June 6, 2017
From: Onaway
High school: Onaway High School
Major: mechanical engineering
Future: Nexteer, Systems Integration Engineer
Less than a year after a roadway crash claimed his left leg — and nearly his life — Alex Fullerton was where he belonged: back at full speed behind the wheel of an Indy-style car he helped build. His perseverance comes naturally.
Fullerton passed a finish line of sorts in May 2017 when he graduated from Saginaw Valley State University with a bachelor’s degree in mechanical engineering. The feat was one of several accomplishments the Onaway native earned since the lure of a collegiate race car program convinced him to enroll at the university in fall 2012.
The road that led to that point, though, started about one year earlier when his grandfather enticed Fullerton to help with a full-frame restoration of a 1970 Chevrolet Chevelle.
“It was in a jillion pieces in my parents’ garage,” he said. “We were basically patching rust. I just really enjoyed hanging out with my grandpa all summer.”
The experience provided Fullerton with a taste of life as an engineer. Fast forward about one year: Fullerton, attending an orientation session at SVSU, where he initially signed up as an exercise science major, watched a presentation by the adviser for the university’s Indy-style competitive race team. Brooks Byam, professor of mechanical engineering, was detailing the successful history of SVSU’s Cardinal Formula Racing program.
“My hand shot up,” Fullerton said. “I asked, ‘What class do I have to take to be on the race team?’ He said, ‘In order to work on this race car, you want to be an engineer.’”
Byam gave Fullerton a tour of the Carmona Family Performance Racing Lab where SVSU students had built some of the world’s fastest Indy-style vehicles to appear in collegiate competitions.
“I was hooked,” Fullerton said. “The rest is history.”
He spent his freshman year largely learning the ropes from the team’s more experienced student engineers. His sophomore season, Fullerton helped lead the members of the team focused on the vehicle’s suspension system.
In June 2014 — about one month after the team finished first in the acceleration category for having the fastest college race car in the annual Formula Society of Automotive Engineers Collegiate Design Series competition in Brooklyn, Michigan — Fullerton was driving his motorcycle on a ramp merging Interstate 75 with U.S. 10 when he hit a pothole. The impact sent him sideways, crashing into double-bottom tractor trailer.
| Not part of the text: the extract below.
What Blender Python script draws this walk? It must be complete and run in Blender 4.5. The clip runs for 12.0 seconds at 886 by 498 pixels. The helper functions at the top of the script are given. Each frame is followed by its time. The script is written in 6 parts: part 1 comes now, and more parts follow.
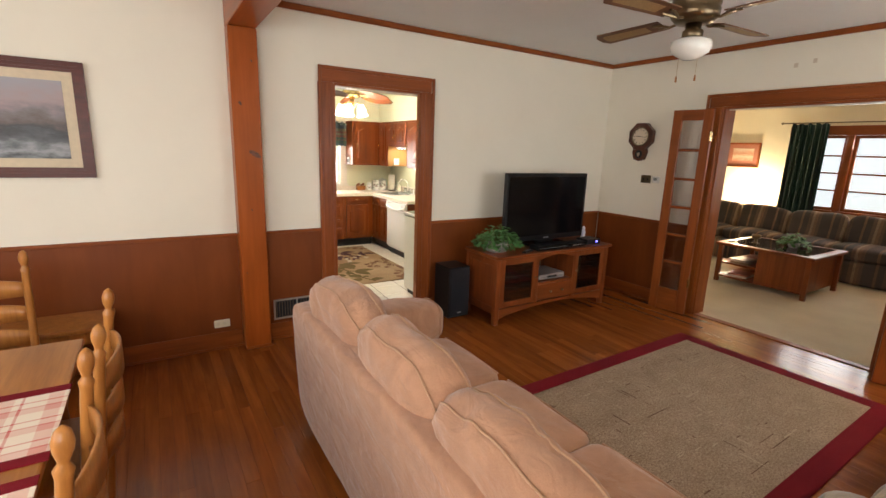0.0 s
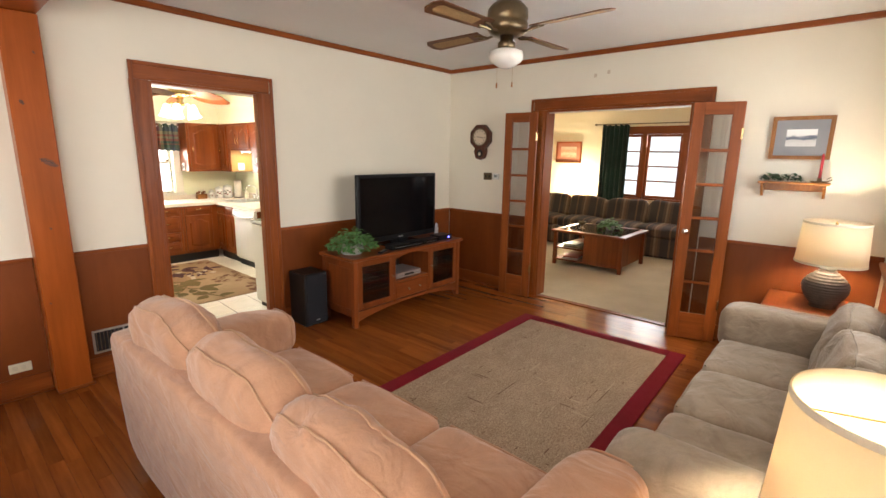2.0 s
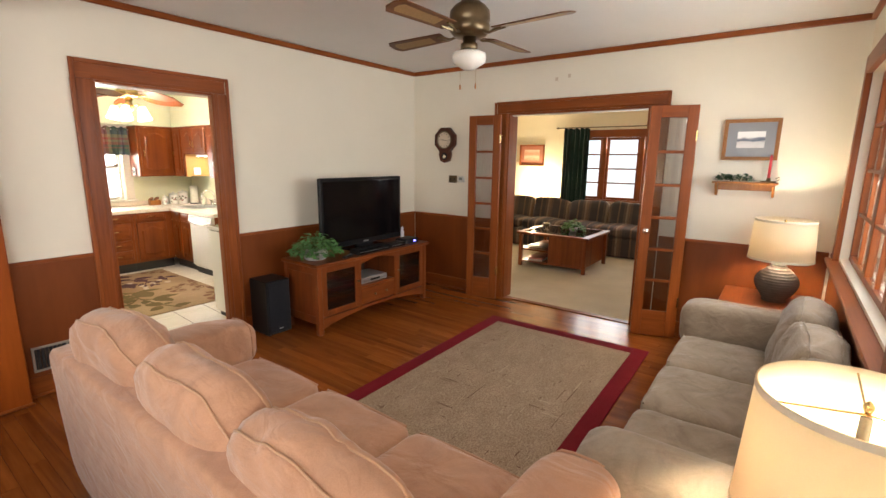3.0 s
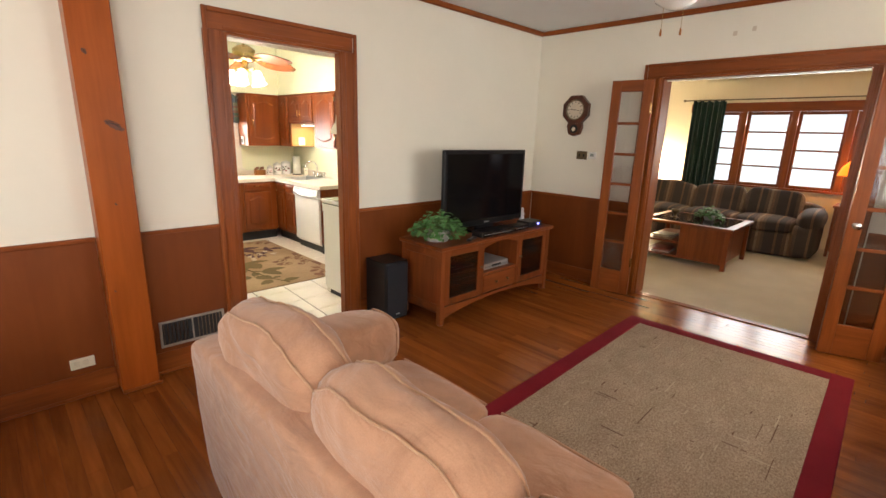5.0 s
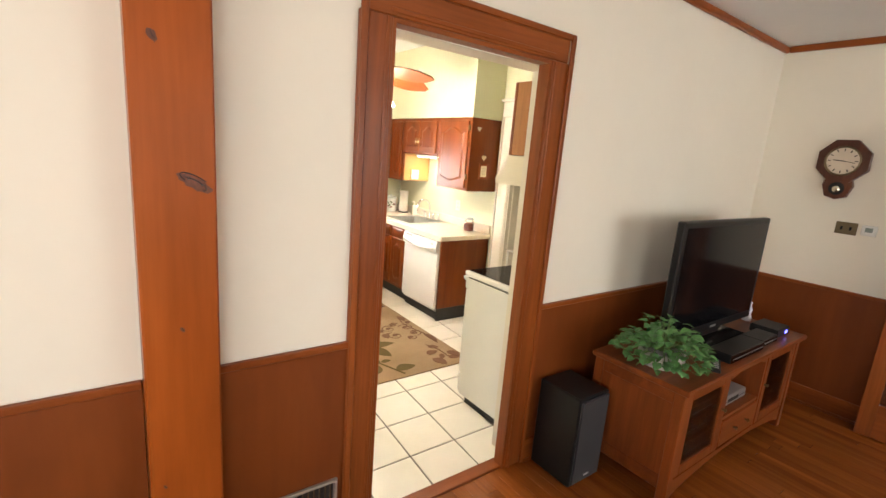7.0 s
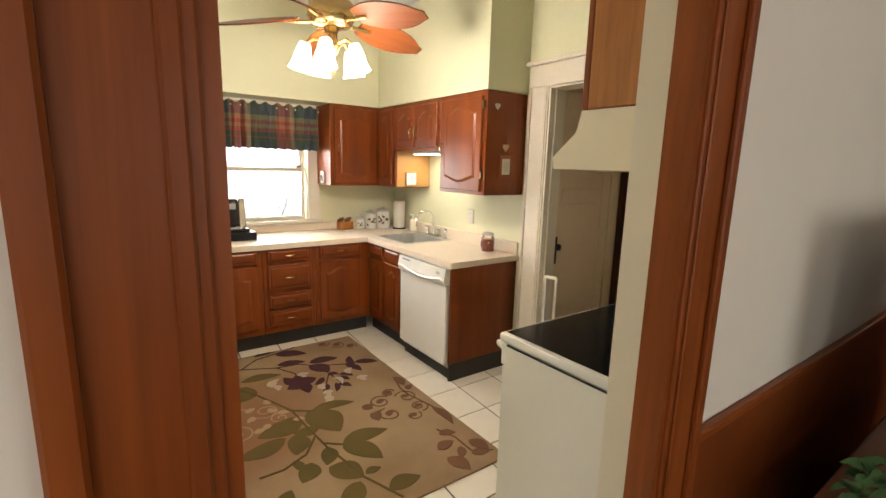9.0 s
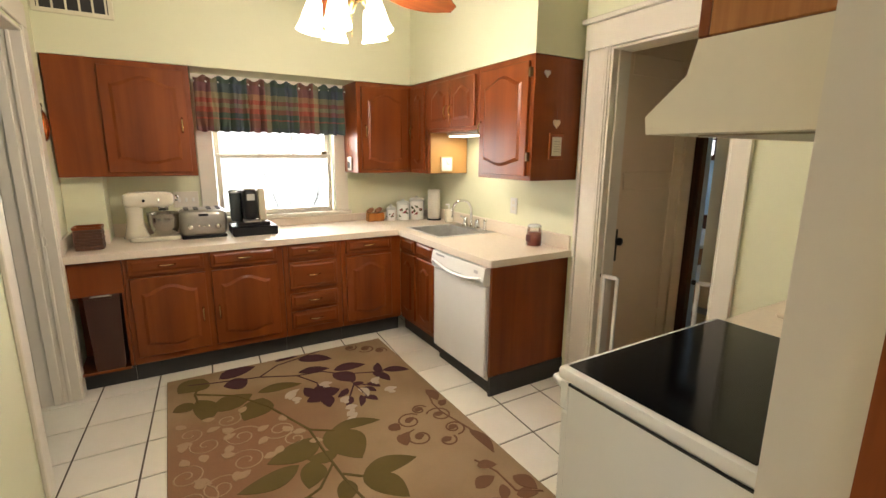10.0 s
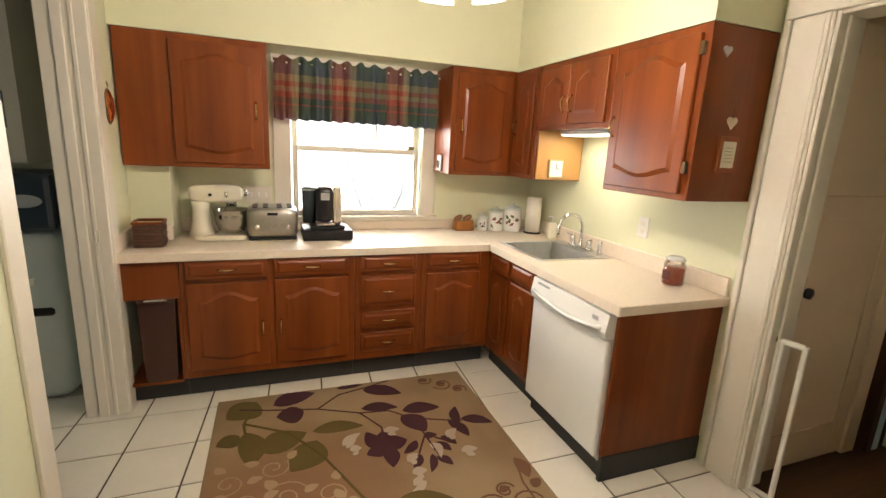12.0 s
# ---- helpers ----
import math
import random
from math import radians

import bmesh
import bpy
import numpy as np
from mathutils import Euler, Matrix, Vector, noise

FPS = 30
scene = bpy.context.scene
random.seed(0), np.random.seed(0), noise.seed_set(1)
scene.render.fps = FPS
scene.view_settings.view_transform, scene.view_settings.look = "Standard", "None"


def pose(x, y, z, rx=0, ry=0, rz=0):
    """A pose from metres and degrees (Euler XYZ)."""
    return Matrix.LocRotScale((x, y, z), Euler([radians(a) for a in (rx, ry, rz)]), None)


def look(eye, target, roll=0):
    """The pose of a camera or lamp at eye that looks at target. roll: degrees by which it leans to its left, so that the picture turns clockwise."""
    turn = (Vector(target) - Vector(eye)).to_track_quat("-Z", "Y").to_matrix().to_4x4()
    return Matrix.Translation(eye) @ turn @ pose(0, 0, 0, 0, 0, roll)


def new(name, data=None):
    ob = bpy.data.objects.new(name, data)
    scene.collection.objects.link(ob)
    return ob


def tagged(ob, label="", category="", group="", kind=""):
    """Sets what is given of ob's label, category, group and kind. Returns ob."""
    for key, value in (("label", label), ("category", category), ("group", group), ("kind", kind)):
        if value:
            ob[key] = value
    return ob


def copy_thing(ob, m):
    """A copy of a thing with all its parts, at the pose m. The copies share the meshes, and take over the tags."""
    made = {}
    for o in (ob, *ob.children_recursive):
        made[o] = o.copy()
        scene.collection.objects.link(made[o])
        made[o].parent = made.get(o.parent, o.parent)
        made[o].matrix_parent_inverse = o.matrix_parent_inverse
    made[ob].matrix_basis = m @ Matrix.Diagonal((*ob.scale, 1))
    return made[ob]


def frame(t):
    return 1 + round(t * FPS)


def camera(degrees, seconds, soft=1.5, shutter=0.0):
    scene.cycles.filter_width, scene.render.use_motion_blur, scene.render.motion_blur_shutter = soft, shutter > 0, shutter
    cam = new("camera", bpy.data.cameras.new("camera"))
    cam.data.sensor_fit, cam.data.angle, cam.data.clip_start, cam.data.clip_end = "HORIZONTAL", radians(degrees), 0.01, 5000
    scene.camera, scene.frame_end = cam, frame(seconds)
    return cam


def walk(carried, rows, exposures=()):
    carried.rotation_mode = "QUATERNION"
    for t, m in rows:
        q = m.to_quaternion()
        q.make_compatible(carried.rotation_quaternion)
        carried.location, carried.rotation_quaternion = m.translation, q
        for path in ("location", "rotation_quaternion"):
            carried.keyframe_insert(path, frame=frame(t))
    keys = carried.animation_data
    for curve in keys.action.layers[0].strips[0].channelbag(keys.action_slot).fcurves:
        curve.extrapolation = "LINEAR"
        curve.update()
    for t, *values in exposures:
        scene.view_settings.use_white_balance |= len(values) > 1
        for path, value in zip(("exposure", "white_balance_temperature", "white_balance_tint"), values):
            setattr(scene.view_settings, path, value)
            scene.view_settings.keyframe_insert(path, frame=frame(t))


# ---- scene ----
cam = camera(88.2, 12.0)
PATH = [
    (0, (0.093, -0.058, 1.594), (1.142, 1.59, 1.166), 2.0),
    (0.5, (0.125, -0.102, 1.606), (1.299, 1.458, 1.174), 1.8),
    (1, (0.143, -0.118, 1.594), (1.438, 1.346, 1.17), 1.5),
    (1.5, (0.136, -0.12, 1.595), (1.542, 1.24, 1.178), 1.2),
    (2, (0.168, -0.161, 1.6), (1.65, 1.119, 1.192), 0.9),
    (2.5, (0.167, -0.124, 1.58), (1.732, 1.06, 1.195), 0.7),
    (2.7, (0.196, -0.147, 1.591), (1.774, 1.019, 1.203), 0.7),
    (4.3, (0.203, 0.183, 1.527), (1.702, 1.435, 1.098), 1.0),
    (4.5, (0.178, 0.282, 1.528), (1.65, 1.559, 1.079), 1.3),
    (5, (0.237, 0.606, 1.513), (1.606, 1.981, 1.027), 1.7),
    (5.5, (0.309, 0.989, 1.555), (1.581, 2.446, 1.045), 2.2),
    (6, (0.355, 1.42, 1.59), (1.564, 2.932, 1.086), 3.3),
    (6.5, (0.472, 1.818, 1.619), (1.632, 3.375, 1.141), 4.0),
    (7, (0.554, 2.19, 1.638), (1.725, 3.759, 1.227), 4.6),
    (9, (1.316, 3.261, 1.49), (2.466, 4.857, 1.129), 1.6),
    (9.5, (1.47, 3.43, 1.458), (2.551, 5.069, 1.075), 0.7),
    (10, (1.573, 3.605, 1.448), (2.571, 5.289, 1.037), 0.5),
    (10.5, (1.69, 3.783, 1.441), (2.6, 5.509, 1.001), 0.5),
    (11, (1.766, 3.939, 1.457), (2.588, 5.704, 1.003), 0.9),
    (11.5, (1.76, 4.081, 1.449), (2.517, 5.878, 1.005), 2.0),
    (12, (1.752, 4.203, 1.464), (2.442, 6.029, 1.029), 2.9),
]
walk(cam, [(t, look(eye, target, roll)) for t, eye, target, roll in PATH],
     [(0, -0.47), (1.0, -0.30), (2.0, -0.15), (2.7, -0.19), (4.4, -0.42), (5.0, -0.21), (6.5, -0.04), (7.4, -0.08), (8.8, -0.88), (9.6, -0.88), (12.0, -0.85)])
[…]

Byam, who described Fullerton as a “tough-minded” student, visited him in a trauma center following the crash.
“His whole family was there, looking distraught,” Byam recalled. “He was bright and smiling, and joking around. Nothing surprises me anymore with that kid. He loves to be challenged.”
The crash nearly severed Fullerton’s leg below his knee. After doctors attempted to save the appendage, he was presented with an option: Endure months and months of surgical procedures that may allow him to keep his leg, or amputate.
“It was a no-brainer decision for me,” he said. “I told them to amputate.”
But Fullerton made a request to his doctors: that he could drive again. And, after receiving his first prosthetic leg in November 2015, Fullerton was back in SVSU’s hallways and working with the Cardinal Formula Racing team. He helped test-drive the car less than six months later.
“It felt great,” he said of the experience.
Being a member of that year’s team also was especially fulfilling. The group’s car placed 26th among the 110 institutions competing. The finish was tops among the institutions without a graduate program in engineering. Fullerton and others involved with the team say the vehicle likely would have performed even better if not for the 10-cent oil line that broke during the competition.
“That was probably the best car that’s ever come out of SVSU,” Fullerton said. “It was elegant and designed very well.”
He remained on the Formula Racing team throughout his SVSU tenure, including this year, when he served largely as a mentor.
He accepted a full-time job as a systems integration engineer at Nexteer Automotive, starting in June 2017, although Fullerton has worked at the automotive manufacturer for months through a co-op program set up by SVSU’s Career Services.
His dream job involves working for a competitive racing team in NASCAR or another league.
“Racing is where I want to be,” he said.
Fullerton said he is thankful for the opportunities SVSU presented him, even as he struggled to overcome the physical challenges he faced outside of the classroom and body shop.
“Maybe I got lucky to fall into this,” he said. “I did something right.”